Problems with water supply are often due to wasteful use of water, and wasteful treatment of water characterized by poor management systems, improper financial incentives to improve and failure to apply existing and new technologies. This is often coupled with an out-of-date approach - focussing on developing new supplies (e.g. new dams, new boreholes, and desalinisation) rather than improving our existing water conservation and water-use efficiency.

Water management generally focuses on supply of potable water for drinking and other household uses or its use by agriculture, industry and mining.  Recently, greater emphasis has also been placed on providing sufficient stream flows to maintain environmental health of the stream itself. These are called ‘environmental flows’.

Water management is also concerned with management of runoff in the catchment, whether this is urban or rural.  Water is diverted as quickly as possible into gutters, drains, streams etc. during normal rain events (stormwater) and/or managing large amounts of water that overflow during major rain events. Wastewater management is also crucial, managing the collection of polluted waste from homes, businesses, farms etc. and ensuring this is ‘cleaned’ to a certain standard before being discharged into sewerage systems, drains, agricultural land, storage pits and so on, or into waterways.

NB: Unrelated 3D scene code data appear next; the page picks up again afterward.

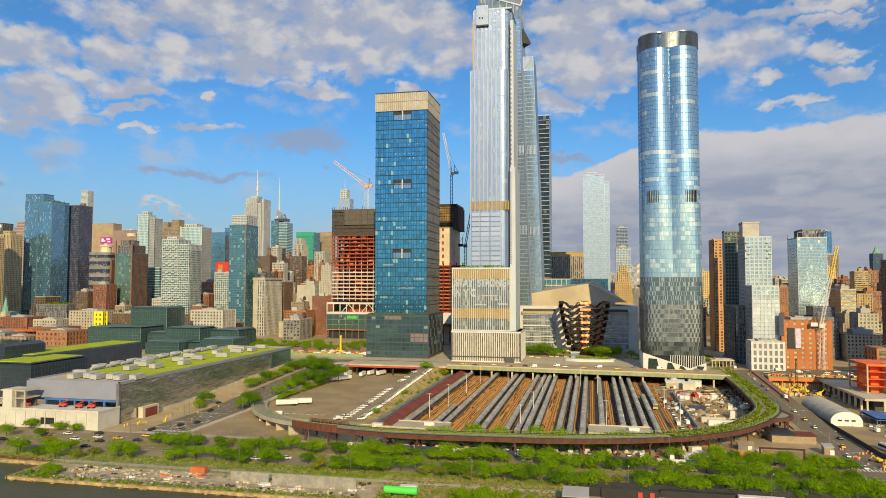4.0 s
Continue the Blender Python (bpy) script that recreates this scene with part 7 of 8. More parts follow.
rng = random.Random(77)
slope = lambda y: 0.25 + max(0, (y - 420)) * 8.7 / 195
for k in range(30):                        # angled rows along the sloping street
    y = 428 + 5.6 * k
    if rng.random() < (0.93 if k < 16 else 0.35):
        park("white" if rng.random() < 0.93 else "grey", -151.2, y, slope(y), 30)
for k in range(56):
    y = 424 + 3.1 * k
    park("white" if rng.random() < 0.95 else "black", -142.0, y, slope(y), 22)
for k in range(12):
    park(rng.choice(("white", "van", "white", "grey")), -153.5 - 1.5 * (k % 2), 398 + 3.4 * k, 0.08, 160)
for x, y, a in ((-203, 457.7, 24), (-196.4, 464.5, 24), (-201, 600, 95), (-196.5, 612, 80), (-188.5, 612, 80), (-214, 600, 92), (-208, 575, 60), (-212, 570, 60)):
    park("trailer", x, y, 0.07, a)
park("van", -195, 428, 0.07, 200)
for x, y, k_, a in ((-294, 356.6, "black", 0), (-286, 352, "grey", 0), (-264, 346, "white", 0), (-249, 344.5, "black", 180), (-244.5, 352, "taxi", 5), (-280, 347, "red", 0), (-256, 352, "white", 0), (-232, 350, "black", 0), (-226, 338, "black", 20),
                    (-233, 388, "black", 88), (-228, 396, "black", 88), (-226, 378, "grey", 88), (-241, 374, "black", 268), (-240, 430, "black", 268), (-247.5, 452, "black", 88), (-230, 470, "black", 88), (-241, 500, "grey", 268), (-231, 530, "white", 88), (-226, 512, "black", 88), (-205, 334, "grey", 0), (-180, 338, "white", 0), (-150, 334, "silver", 0)):
    park(k_, x, y, height(x, y) + 0.1, a)
for k in range(44):                        # traffic on the highway under the trees
    x = -470 + 13 * k + rng.uniform(-3, 3)
    lane = rng.choice((330, 334, 338, 352, 356, 360))
    park(rng.choice(("white", "black", "grey", "silver", "black", "taxi", "grey", "red")), x, lane, 0.1, 0 if lane < 345 else 180)
for k in range(22):                        # works yard parking
    park(rng.choice(("black", "grey", "white", "silver", "red", "van")), 33.5 + 4.5 * (k % 2) + rng.uniform(-.5, .5), 428 + 5.2 * k, 0.08, rng.choice((80, 95, 100)))
for k in range(26):
    park(rng.choice(("black", "grey", "white", "silver", "van", "black")), 82 + rng.uniform(-6, 4), 440 + 5.4 * k, 0.08, rng.choice((60, 80, 100)))
for k in range(4):
    park("bus", 121 + 6.5 * (k % 2), 392 + 15 * (k // 2), 0.08, 100)
for x, y in ((134, 402), (140, 404)):
    park("redbus", x, y, 0.08, 100)
for k in range(34):
    x, y = 134 + 5.5 * (k % 9) + rng.uniform(-1, 1), 425 + 14 * (k // 9) + rng.uniform(-2, 2)
    park(rng.choice(("white", "black", "grey", "silver", "white", "red", "van")), x, y, 0.08, rng.choice((0, 10, 90)))
for k in range(14):
    y = 372 + 20 * k + rng.uniform(-4, 4)
    x = rng.choice((99, 103, 108))
    park(rng.choice(("white", "black", "grey", "taxi", "van")), x, y, height(100, y) + 0.1, 88)
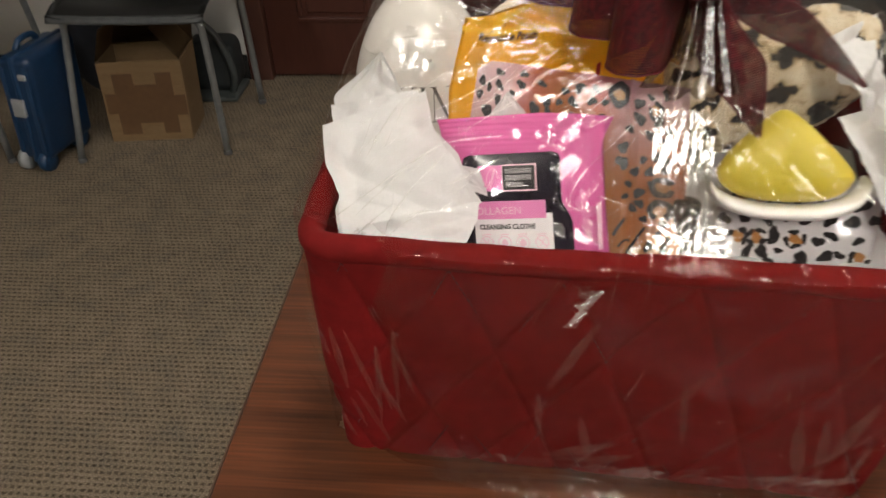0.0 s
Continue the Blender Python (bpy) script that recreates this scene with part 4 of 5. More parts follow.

New approaches also suggest that all wastewater is treatable and reusable and that this may be the future of sustainable water management. The world is very close to moving away from an expansionary, engineering approach i.e. building more and more water holding structures, to a more bureaucratic system that addresses the way water is used, treated and costed: evaluates water sources (there is always variability in availability and quality), places a value on it according to its use, identifies and targets users (including ecosystems that are dependent on water for their survival) and administers resource allocation. In order for a bureaucratic system such as this to be sustainable though, it will require huge changes in public policy and financial commitment and investment.